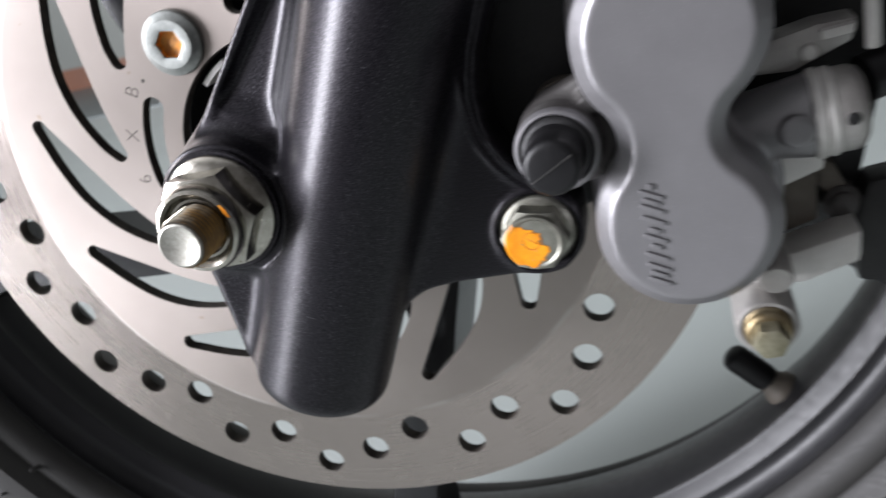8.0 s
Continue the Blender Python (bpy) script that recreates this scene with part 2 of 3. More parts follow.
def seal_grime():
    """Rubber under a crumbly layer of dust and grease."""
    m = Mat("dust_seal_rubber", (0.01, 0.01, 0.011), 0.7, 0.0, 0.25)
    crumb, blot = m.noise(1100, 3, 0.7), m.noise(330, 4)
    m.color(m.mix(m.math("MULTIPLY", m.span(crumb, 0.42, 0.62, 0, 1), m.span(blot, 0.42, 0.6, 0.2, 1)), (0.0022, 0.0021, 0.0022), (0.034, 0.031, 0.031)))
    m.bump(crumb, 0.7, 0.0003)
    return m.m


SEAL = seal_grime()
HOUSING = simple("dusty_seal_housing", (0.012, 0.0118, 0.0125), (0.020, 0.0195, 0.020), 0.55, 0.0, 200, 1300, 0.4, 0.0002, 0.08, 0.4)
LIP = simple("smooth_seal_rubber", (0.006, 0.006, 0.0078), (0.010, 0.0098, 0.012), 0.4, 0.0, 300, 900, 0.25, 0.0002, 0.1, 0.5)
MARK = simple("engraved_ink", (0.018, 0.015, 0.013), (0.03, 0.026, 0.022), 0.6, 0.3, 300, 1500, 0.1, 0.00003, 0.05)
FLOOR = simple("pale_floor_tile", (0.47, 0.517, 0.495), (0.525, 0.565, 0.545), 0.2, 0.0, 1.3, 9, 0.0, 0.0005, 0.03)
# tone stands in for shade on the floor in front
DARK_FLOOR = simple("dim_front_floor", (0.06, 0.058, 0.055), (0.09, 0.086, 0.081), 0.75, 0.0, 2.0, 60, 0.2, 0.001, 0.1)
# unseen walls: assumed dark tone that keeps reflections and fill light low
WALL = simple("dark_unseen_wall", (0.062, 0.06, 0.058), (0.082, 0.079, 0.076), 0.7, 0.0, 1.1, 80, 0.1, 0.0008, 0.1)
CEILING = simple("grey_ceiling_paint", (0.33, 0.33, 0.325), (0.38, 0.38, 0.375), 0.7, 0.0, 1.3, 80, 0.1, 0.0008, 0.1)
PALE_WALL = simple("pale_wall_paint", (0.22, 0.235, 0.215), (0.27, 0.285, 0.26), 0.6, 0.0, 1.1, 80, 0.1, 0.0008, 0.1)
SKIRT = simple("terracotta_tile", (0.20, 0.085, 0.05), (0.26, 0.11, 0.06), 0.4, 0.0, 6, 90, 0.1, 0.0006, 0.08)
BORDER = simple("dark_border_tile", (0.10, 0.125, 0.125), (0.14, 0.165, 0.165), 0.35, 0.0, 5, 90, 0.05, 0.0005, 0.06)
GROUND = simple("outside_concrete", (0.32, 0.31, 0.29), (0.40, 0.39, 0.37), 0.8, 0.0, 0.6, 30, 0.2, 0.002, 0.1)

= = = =

* The task
Print each line of the material above exactly, with the pictures removed from your copy.

* Answer to the exercise
8.0 s
Continue the Blender Python (bpy) script that recreates this scene with part 2 of 3. More parts follow.
def seal_grime():
    """Rubber under a crumbly layer of dust and grease."""
    m = Mat("dust_seal_rubber", (0.01, 0.01, 0.011), 0.7, 0.0, 0.25)
    crumb, blot = m.noise(1100, 3, 0.7), m.noise(330, 4)
    m.color(m.mix(m.math("MULTIPLY", m.span(crumb, 0.42, 0.62, 0, 1), m.span(blot, 0.42, 0.6, 0.2, 1)), (0.0022, 0.0021, 0.0022), (0.034, 0.031, 0.031)))
    m.bump(crumb, 0.7, 0.0003)
    return m.m


SEAL = seal_grime()
HOUSING = simple("dusty_seal_housing", (0.012, 0.0118, 0.0125), (0.020, 0.0195, 0.020), 0.55, 0.0, 200, 1300, 0.4, 0.0002, 0.08, 0.4)
LIP = simple("smooth_seal_rubber", (0.006, 0.006, 0.0078), (0.010, 0.0098, 0.012), 0.4, 0.0, 300, 900, 0.25, 0.0002, 0.1, 0.5)
MARK = simple("engraved_ink", (0.018, 0.015, 0.013), (0.03, 0.026, 0.022), 0.6, 0.3, 300, 1500, 0.1, 0.00003, 0.05)
FLOOR = simple("pale_floor_tile", (0.47, 0.517, 0.495), (0.525, 0.565, 0.545), 0.2, 0.0, 1.3, 9, 0.0, 0.0005, 0.03)
# tone stands in for shade on the floor in front
DARK_FLOOR = simple("dim_front_floor", (0.06, 0.058, 0.055), (0.09, 0.086, 0.081), 0.75, 0.0, 2.0, 60, 0.2, 0.001, 0.1)
# unseen walls: assumed dark tone that keeps reflections and fill light low
WALL = simple("dark_unseen_wall", (0.062, 0.06, 0.058), (0.082, 0.079, 0.076), 0.7, 0.0, 1.1, 80, 0.1, 0.0008, 0.1)
CEILING = simple("grey_ceiling_paint", (0.33, 0.33, 0.325), (0.38, 0.38, 0.375), 0.7, 0.0, 1.3, 80, 0.1, 0.0008, 0.1)
PALE_WALL = simple("pale_wall_paint", (0.22, 0.235, 0.215), (0.27, 0.285, 0.26), 0.6, 0.0, 1.1, 80, 0.1, 0.0008, 0.1)
SKIRT = simple("terracotta_tile", (0.20, 0.085, 0.05), (0.26, 0.11, 0.06), 0.4, 0.0, 6, 90, 0.1, 0.0006, 0.08)
BORDER = simple("dark_border_tile", (0.10, 0.125, 0.125), (0.14, 0.165, 0.165), 0.35, 0.0, 5, 90, 0.05, 0.0005, 0.06)
GROUND = simple("outside_concrete", (0.32, 0.31, 0.29), (0.40, 0.39, 0.37), 0.8, 0.0, 0.6, 30, 0.2, 0.002, 0.1)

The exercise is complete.